A comprehensive supplier agreement should address scope of work, delivery schedules, pricing and payment terms, inspection and acceptance criteria, warranties, indemnities, limitation of liability, confidentiality, data protection, compliance with laws, and termination rights. Including clear performance metrics and dispute resolution mechanisms reduces ambiguity and supports enforceability. Drafting should also consider insurance requirements, audit rights, intellectual property ownership, and remedies for breach. Tailoring these provisions to the transaction’s value and strategic importance ensures balanced risk allocation while preserving business continuity and operational flexibility.
Limiting liability typically involves negotiated caps on damages, exclusion of consequential damages, and tying liability to contract value or available insurance. These provisions should align with the financial realities of the contract and any required insurance policies to ensure practical protection without creating coverage gaps. Clauses that allocate liability fairly, combined with strong warranty and indemnity language, help manage exposure. It is also important to ensure such limits are enforceable under applicable law and to document any exceptions where higher liability is necessary for specific risks like IP infringement or gross negligence.
A warranty is a promise regarding the quality, performance, or condition of goods and services and typically creates remedies for breach such as repair or replacement. Warranties set expectations for deliverable quality and are often accompanied by acceptance tests or inspection rights to confirm compliance. An indemnity shifts financial responsibility for third-party claims or specified losses to one party. Indemnities require careful drafting to define the scope of covered claims, notice and defense obligations, and any caps. Together, warranties and indemnities protect commercial interests through complementary remedies and financial protections.
Requiring insurance from a supplier is appropriate when their performance could cause property damage, bodily injury, or significant financial loss. Insurance requirements should match the level of risk posed by the supplier’s work and include appropriate coverage types, limits, and naming the buyer as an additional insured if warranted. Contract language should require proof of coverage, notice of cancellation, and minimum policy limits. Coordinating these requirements with indemnity clauses and liability caps ensures the intended protections are actually available in the event of a claim.
Supply chain disruptions should be addressed with defined force majeure clauses, alternative sourcing obligations, and notice requirements. Clauses can outline permissible suspensions, mitigation obligations, and timelines for performance resumption or orderly termination to reduce uncertainty during widespread disruptions. Additionally, build contingency plans into agreements by including phased delivery options, inventory buffers, or pricing adjustment mechanisms. Clear communication protocols and escalation processes help parties coordinate responses and reduce operational impact when disruptions occur.
Using a supplier’s form agreement without changes may be acceptable for low-risk, low-value transactions, but it often contains terms favorable to the supplier. A targeted review identifies problematic provisions such as broad indemnities, unlimited liability, or unfavorable termination clauses that could expose your business unnecessarily.
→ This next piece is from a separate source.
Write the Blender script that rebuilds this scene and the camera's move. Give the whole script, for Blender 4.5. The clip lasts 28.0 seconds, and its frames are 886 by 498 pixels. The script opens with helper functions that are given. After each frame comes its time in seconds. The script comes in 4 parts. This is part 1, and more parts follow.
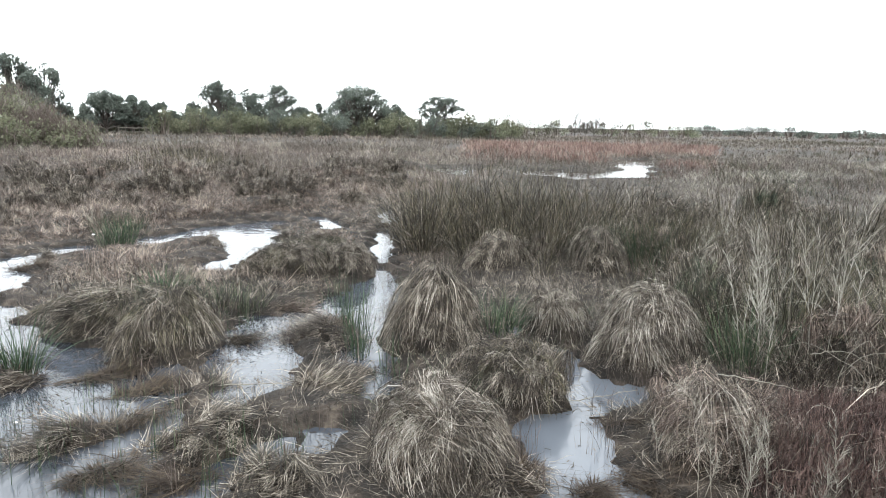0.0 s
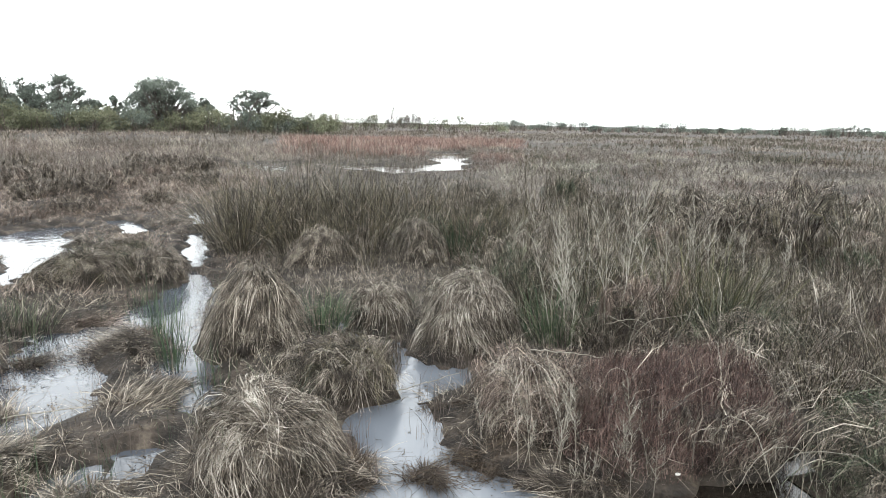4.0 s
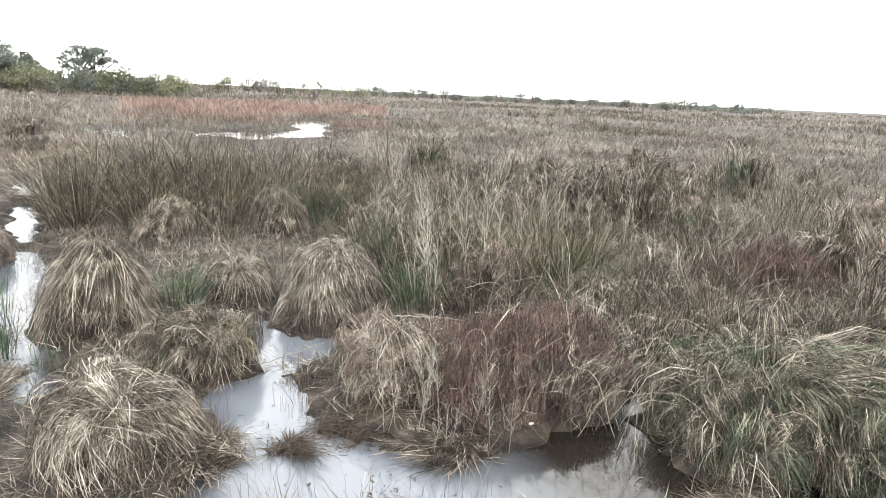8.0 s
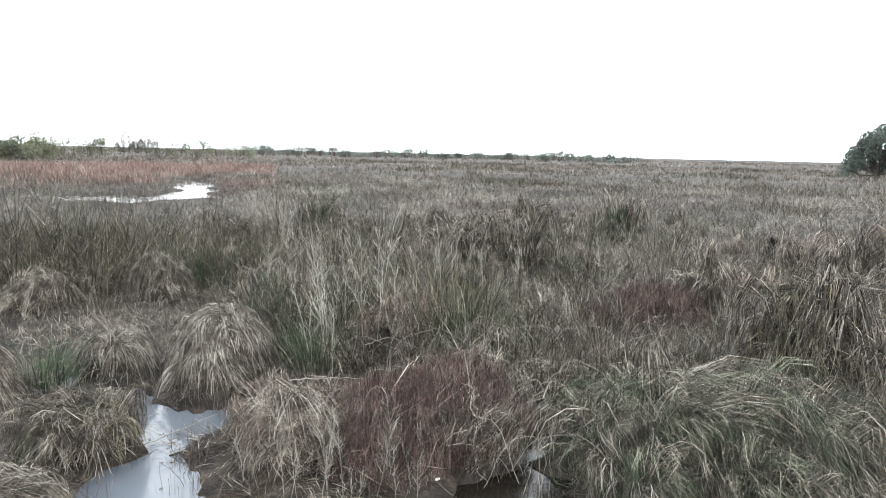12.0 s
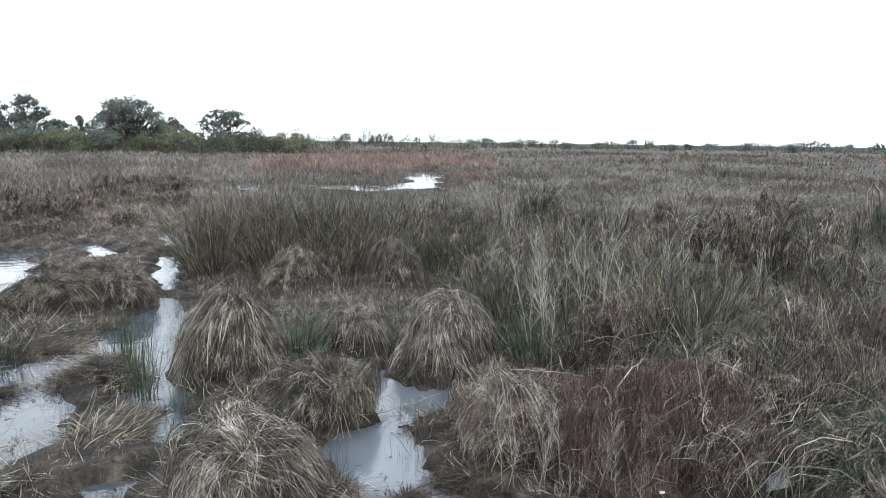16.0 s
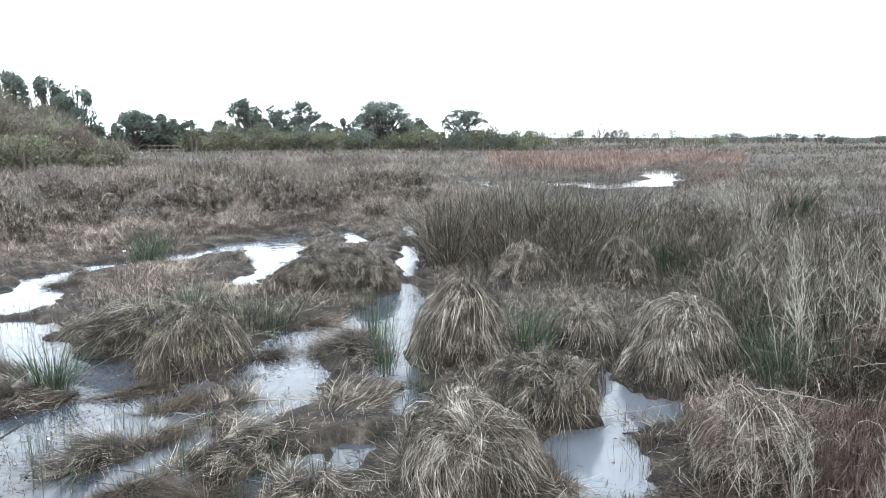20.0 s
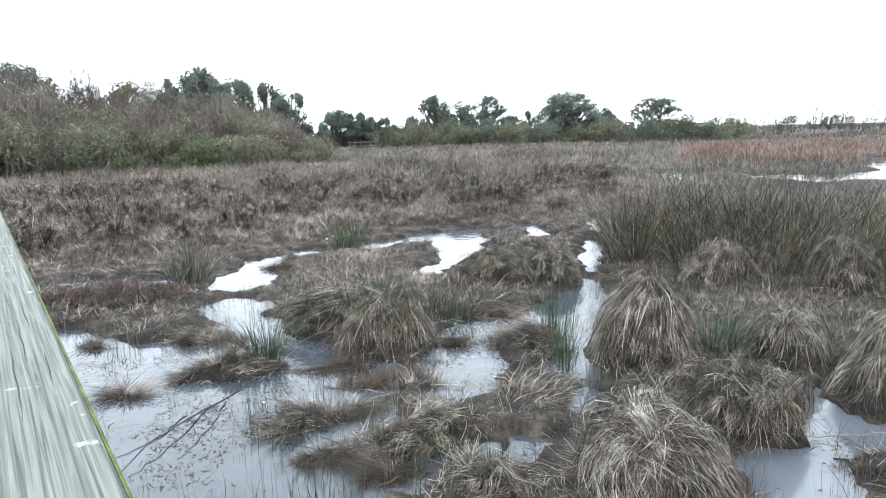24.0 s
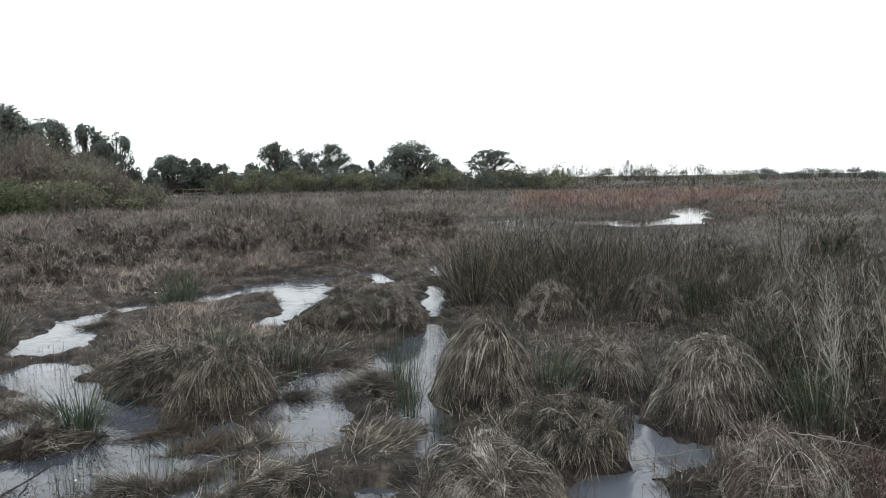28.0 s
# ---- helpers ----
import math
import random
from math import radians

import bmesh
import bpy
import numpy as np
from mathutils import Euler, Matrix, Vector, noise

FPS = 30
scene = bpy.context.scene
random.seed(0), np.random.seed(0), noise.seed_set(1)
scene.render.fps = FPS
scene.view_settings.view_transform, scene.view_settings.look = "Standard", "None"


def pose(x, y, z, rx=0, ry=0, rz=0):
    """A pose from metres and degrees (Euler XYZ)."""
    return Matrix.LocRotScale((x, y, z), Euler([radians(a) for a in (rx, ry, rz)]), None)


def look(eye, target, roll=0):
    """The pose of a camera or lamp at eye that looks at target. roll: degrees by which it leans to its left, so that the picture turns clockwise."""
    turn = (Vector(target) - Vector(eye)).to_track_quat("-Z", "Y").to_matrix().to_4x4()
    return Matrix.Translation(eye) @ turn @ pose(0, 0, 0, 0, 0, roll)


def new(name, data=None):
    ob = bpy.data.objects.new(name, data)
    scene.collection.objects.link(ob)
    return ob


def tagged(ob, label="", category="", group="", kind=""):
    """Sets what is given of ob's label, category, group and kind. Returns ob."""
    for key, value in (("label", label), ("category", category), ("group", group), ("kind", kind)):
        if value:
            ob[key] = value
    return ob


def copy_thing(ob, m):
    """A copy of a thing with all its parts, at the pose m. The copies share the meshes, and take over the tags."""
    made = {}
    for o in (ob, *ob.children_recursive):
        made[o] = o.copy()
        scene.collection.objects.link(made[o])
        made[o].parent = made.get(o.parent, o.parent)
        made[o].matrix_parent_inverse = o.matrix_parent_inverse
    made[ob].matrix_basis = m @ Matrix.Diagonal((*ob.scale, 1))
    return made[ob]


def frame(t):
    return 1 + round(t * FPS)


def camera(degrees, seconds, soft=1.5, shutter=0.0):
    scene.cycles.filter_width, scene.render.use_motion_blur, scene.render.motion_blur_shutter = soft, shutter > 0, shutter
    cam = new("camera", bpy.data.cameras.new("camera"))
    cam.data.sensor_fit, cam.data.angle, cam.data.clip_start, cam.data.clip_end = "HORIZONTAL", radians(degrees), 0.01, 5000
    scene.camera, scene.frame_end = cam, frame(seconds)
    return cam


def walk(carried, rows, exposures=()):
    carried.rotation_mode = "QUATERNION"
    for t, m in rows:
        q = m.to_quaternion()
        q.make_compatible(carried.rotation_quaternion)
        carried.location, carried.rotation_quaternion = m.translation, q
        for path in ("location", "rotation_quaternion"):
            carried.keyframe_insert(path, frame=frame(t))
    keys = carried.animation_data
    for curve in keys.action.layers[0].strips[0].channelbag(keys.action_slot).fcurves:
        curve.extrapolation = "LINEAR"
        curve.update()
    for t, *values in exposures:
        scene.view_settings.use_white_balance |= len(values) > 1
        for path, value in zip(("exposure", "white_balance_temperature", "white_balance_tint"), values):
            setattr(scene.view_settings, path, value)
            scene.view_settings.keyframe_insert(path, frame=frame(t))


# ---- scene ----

When transaction value or strategic importance is higher, negotiate key provisions or replace critical terms with your standard clauses. Even small edits to acceptance testing, payment terms, and liability limits can significantly reduce exposure while preserving the commercial relationship.
Reasonable remedies for late delivery include liquidated damages tied to measurable losses, price reductions, or expedited replacement shipments at the supplier’s cost. For defective goods, remedies often include repair, replacement, or credit, accompanied by defined testing and acceptance procedures to confirm nonconformance. Remedies should be proportional to likely damages and enforceable under law. Clear cure periods and escalation clauses encourage suppliers to remedy issues promptly while providing buyers with structured paths to compensation or termination if problems persist.
Contract templates should be reviewed periodically, at least annually, or when significant regulatory or operational changes occur. Regular reviews ensure that templates reflect current law, insurance market shifts, and lessons learned from disputes or performance issues, keeping risk allocation appropriate for evolving conditions. Frequent updates also help incorporate new compliance requirements, such as data security rules, and to adjust commercial terms for market conditions. Keeping stakeholders informed and trained on template changes supports consistent use across the organization.
Before terminating a supplier agreement, document performance issues, follow contractual cure procedures, and provide required notices and opportunities to remedy under the contract. Ensure internal approvals and communications are in place and consider the operational impact of termination on supply continuity and customers. If termination is necessary, plan for transition arrangements such as inventory transfers, data access, and replacement sourcing. Draft a clear termination notice and confirm post-termination obligations including return of confidential information and settlement of outstanding payments.
Confidentiality provisions protect trade secrets, pricing information, and operational details shared with suppliers, often including obligations on use, storage, and return of confidential materials. Robust confidentiality clauses are essential when suppliers access sensitive data or proprietary processes to prevent misuse or unauthorized disclosure. Intellectual property provisions should specify ownership of work product, licensing for necessary use, and protections for background IP. Clear IP clauses prevent disputes over ownership of improvements and ensure your business retains rights needed to operate and commercialize its products or processes.